TOKYO -- Mitsubishi Motors is on track to produce a fiscal-year profit in the United States for the first time in four years. But many analysts say this still is not a good time to buy shares of the Japanese automaker.

Helped by popular new models such as the mid-size Outlander sport-utility vehicle, an improved financing program and aggressive efforts to win back dealers' trust, Mitsubishi, which just two years ago was rescued by a hefty bailout, is expected to post an operating profit in the pivotal U.S. market for the fiscal year ending March 31. The turnaround by Japan's No. 4 carmaker by volume poses an extra challenge to Asian rivals such as Nissan Motor of Japan and Hyundai Motor of South Korea, both of which have seen their sales drop recently in the United States. It also intensifies competition for Detroit's Big Three, which have been reporting heavy losses.

Mitsubishi's recovery in the United States is a surprise. In each of past two years, the company posted losses of more than $2 billion overall, spawning speculation that it might pull out of the North American market.

Mitsubishi's performance also contrasts with that of DaimlerChrysler, which bought 34 percent of the Japanese automaker in 2000 and raised that to 37 percent a year later.
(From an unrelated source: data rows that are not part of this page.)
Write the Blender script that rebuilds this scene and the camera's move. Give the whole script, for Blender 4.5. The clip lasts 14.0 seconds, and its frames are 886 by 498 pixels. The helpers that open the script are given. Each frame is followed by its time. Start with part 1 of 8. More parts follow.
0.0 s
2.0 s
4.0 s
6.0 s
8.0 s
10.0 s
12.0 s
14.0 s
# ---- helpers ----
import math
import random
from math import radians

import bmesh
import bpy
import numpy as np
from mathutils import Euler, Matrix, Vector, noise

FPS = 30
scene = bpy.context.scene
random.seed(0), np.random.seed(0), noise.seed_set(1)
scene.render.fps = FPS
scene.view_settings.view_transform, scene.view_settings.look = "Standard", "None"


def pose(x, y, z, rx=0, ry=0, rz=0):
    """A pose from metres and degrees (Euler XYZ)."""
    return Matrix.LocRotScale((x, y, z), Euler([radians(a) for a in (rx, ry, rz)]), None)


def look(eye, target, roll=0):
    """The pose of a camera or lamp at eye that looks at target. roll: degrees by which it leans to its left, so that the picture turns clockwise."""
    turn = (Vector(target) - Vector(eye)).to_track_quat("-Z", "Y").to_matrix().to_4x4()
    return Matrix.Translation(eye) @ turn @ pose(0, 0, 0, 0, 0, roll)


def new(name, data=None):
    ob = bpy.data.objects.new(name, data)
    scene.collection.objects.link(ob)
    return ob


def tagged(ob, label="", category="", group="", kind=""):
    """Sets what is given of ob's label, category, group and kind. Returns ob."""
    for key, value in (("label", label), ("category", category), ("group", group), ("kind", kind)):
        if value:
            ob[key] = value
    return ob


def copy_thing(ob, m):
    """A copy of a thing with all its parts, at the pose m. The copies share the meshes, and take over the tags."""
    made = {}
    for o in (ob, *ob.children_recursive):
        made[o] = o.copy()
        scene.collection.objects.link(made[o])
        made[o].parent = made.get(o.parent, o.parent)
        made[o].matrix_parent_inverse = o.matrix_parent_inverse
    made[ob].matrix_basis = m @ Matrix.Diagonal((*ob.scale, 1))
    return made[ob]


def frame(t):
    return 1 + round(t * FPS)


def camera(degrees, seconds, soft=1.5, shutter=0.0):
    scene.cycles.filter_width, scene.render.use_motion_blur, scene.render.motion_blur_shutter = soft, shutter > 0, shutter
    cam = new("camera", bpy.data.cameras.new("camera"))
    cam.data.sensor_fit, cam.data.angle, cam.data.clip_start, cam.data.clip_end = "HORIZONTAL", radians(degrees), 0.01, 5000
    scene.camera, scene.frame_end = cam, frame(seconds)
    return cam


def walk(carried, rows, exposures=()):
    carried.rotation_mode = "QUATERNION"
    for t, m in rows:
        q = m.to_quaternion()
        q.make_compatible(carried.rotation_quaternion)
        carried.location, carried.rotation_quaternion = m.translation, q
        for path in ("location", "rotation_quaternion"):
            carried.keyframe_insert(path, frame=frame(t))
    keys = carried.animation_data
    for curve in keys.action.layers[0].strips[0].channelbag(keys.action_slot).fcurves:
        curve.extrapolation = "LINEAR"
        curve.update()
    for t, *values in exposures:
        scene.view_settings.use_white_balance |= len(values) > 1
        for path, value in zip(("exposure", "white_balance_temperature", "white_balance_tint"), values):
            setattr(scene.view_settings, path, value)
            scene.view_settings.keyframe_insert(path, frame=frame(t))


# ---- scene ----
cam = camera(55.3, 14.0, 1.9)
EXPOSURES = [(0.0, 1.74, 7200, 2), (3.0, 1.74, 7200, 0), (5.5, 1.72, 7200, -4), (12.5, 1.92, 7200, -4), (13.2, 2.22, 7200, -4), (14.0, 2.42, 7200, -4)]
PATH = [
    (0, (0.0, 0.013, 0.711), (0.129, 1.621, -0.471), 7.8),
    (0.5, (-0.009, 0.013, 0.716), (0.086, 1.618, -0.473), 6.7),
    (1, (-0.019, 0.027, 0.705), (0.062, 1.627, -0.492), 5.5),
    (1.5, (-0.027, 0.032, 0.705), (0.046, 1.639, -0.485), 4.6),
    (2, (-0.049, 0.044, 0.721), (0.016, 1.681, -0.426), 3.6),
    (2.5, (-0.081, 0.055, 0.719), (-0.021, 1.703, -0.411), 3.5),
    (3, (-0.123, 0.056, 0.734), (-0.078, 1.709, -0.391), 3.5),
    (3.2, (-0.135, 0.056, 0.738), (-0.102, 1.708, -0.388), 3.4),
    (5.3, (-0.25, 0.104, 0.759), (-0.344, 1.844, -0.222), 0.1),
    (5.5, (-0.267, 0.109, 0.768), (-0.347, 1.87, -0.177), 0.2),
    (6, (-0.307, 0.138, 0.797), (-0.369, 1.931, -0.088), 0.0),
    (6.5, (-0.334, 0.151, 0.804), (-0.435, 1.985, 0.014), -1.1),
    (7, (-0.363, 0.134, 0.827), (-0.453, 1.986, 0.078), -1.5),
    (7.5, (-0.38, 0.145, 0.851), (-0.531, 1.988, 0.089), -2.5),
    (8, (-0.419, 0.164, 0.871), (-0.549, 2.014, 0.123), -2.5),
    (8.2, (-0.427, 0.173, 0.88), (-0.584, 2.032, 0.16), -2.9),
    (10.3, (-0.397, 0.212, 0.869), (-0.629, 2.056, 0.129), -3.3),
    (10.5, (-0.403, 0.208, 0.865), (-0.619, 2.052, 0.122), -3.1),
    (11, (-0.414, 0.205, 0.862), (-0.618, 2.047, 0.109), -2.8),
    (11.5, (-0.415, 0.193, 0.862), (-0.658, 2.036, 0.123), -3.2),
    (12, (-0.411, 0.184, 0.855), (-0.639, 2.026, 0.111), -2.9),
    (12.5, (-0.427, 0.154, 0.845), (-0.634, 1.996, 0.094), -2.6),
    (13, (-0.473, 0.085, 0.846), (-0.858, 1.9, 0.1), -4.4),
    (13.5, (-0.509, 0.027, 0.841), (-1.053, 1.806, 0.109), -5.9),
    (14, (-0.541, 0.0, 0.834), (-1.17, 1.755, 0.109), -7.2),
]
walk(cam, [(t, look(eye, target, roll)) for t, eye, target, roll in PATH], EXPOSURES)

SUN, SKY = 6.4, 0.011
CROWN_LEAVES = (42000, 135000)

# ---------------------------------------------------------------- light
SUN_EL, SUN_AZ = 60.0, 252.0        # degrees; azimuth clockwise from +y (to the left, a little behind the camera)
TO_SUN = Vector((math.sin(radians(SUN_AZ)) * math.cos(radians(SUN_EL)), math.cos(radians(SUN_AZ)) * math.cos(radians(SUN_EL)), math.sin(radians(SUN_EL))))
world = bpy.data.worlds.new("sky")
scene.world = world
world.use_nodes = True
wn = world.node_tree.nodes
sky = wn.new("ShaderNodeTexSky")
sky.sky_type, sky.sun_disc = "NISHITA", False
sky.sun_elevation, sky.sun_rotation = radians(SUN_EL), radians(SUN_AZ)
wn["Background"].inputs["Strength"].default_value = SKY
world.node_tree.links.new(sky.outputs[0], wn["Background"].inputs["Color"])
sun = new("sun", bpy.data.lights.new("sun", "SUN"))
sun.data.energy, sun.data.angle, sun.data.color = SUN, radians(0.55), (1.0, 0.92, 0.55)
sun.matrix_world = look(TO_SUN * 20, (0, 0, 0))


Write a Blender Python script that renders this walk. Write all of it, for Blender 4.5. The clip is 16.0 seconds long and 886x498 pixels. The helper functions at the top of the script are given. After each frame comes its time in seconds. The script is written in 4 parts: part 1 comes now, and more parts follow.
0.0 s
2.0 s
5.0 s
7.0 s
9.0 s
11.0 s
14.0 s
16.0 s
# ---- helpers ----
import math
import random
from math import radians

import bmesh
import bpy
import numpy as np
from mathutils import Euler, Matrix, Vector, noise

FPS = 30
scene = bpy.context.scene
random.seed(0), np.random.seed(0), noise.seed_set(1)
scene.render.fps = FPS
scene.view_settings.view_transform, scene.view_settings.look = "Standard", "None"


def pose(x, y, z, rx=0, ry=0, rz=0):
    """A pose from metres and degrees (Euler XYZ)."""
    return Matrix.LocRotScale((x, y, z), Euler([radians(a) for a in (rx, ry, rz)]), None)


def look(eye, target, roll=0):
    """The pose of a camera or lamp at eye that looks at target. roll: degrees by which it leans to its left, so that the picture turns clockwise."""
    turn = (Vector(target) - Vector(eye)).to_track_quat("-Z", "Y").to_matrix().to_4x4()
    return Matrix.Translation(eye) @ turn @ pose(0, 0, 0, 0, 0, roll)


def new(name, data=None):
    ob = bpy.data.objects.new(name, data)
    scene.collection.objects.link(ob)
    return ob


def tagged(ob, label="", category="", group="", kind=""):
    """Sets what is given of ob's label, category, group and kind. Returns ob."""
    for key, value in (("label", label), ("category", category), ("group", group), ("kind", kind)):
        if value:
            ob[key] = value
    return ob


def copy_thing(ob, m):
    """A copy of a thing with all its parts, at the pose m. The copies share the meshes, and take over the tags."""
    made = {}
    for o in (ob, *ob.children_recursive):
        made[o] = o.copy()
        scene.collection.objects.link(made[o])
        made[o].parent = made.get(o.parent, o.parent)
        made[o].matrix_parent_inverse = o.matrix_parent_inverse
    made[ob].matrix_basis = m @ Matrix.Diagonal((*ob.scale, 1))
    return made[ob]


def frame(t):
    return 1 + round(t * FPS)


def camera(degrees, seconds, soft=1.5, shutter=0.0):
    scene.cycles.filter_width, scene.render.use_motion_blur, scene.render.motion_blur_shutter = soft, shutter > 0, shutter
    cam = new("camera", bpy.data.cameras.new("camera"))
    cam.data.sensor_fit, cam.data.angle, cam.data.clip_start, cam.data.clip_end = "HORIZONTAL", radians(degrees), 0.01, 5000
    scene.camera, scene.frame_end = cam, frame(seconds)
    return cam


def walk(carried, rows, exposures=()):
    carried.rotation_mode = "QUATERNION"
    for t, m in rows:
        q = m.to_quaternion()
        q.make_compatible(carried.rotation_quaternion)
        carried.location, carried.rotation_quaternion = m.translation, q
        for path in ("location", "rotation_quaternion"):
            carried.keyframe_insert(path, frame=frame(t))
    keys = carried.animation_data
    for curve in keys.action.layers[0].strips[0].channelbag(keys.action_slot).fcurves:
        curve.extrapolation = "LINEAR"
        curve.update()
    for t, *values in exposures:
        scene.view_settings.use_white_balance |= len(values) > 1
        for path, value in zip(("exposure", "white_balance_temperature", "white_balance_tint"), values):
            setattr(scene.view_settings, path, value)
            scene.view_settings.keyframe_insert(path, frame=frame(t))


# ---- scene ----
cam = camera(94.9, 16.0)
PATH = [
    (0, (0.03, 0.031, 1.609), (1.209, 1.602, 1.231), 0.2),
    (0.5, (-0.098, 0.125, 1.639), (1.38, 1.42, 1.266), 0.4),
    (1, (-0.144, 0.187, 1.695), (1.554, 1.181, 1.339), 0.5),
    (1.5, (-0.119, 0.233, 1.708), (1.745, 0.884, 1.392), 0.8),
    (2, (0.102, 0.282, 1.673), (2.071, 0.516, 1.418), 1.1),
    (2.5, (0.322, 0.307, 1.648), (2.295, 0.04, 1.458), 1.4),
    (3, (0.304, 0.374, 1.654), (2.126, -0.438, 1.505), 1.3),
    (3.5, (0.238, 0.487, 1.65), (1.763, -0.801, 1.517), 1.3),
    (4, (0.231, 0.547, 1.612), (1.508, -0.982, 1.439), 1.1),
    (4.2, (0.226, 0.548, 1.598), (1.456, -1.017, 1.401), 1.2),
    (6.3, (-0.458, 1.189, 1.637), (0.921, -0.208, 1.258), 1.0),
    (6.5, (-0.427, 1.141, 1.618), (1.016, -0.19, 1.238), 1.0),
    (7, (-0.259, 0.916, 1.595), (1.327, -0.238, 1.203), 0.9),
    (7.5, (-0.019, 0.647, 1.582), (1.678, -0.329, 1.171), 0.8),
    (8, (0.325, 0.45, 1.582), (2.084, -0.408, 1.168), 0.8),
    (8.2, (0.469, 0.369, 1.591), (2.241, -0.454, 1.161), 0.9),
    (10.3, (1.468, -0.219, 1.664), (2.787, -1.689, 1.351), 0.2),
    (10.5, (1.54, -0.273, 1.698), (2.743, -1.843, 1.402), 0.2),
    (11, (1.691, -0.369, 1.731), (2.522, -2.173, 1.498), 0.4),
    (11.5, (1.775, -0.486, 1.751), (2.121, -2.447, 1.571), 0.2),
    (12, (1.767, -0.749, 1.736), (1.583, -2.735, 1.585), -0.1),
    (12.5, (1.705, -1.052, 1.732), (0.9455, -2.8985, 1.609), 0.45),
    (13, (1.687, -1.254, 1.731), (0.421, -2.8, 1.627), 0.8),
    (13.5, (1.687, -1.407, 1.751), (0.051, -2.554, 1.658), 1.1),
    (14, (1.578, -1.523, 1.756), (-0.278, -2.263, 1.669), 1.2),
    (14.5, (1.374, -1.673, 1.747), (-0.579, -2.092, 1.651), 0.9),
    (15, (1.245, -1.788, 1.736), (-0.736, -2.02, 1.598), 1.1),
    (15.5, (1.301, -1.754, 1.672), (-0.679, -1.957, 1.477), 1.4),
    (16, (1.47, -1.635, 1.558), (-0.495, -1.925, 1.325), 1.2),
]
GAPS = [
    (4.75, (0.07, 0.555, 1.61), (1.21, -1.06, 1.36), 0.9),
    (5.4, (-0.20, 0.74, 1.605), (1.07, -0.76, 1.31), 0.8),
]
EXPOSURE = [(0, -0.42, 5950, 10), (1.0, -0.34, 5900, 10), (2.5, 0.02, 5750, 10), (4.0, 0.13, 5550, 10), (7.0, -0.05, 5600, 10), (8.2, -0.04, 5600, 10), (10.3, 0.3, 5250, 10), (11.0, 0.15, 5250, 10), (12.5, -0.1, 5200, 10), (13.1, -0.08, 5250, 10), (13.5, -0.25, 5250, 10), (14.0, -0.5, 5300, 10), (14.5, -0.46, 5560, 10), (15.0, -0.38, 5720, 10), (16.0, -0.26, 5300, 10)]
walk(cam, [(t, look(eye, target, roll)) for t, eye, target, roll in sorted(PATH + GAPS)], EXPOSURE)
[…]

Daimler, which stopped investing in Mitsubishi in 2004 and exited in 2005, is considering whether to sell its ailing Chrysler Group unit.

But while the picture at Mitsubishi has brightened, many analysts are holding onto the "sell" or "reduce" ratings they have had on its stock since a 2005 bailout of about $3 billion by other companies in the Mitsubishi group. The automaker "still has a lot of problems at the moment," said Shinya Naruse, an analyst at Nomura Securities.

Among them, he said, is "weak demand in Japan and other Asian markets."

Naruse and other analysts say that growing competition in a global industry that suffers from overcapacity means that all automakers face tougher times. Improvement in the United States helped Mitsubishi report an overall profit of $36 million for the third quarter that ended in December, reversing a year-earlier loss of $36 million.

But the carmaker still has problems to confront. Worldwide vehicle sales in the quarter totaled 300,000, down from 326,000 in the year-earlier period, mostly reflecting slower demand in Japan and other parts of Asia.

There is a lot of interest in how Mitsubishi's revitalization plan fares. Before the bailout, it was reeling from many woes, including a scandal in Japan involving a cover-up of vehicle defects. The U.S. operations suffered from piles of bad consumer loans, the result of a "zero-zero-zero" financing incentive that gave people with poor credit records the chance to buy a car with no money down and no payments for a year. Many American dealers, wondering if Mitsubishi would pull out of North America, stopped carrying its vehicles.

Now, new models are helping Mitsubishi improve its performance in the world's biggest car market.

Even though sales of gas-guzzling SUVs have slowed as Americans opt for more fuel-efficient cars, the Outlander SUV, a crossover model that is more fuel-efficient than larger SUVs, has sold well since its November launch. The convertible Eclipse Spyder sports car launched in April also has sold fairly well.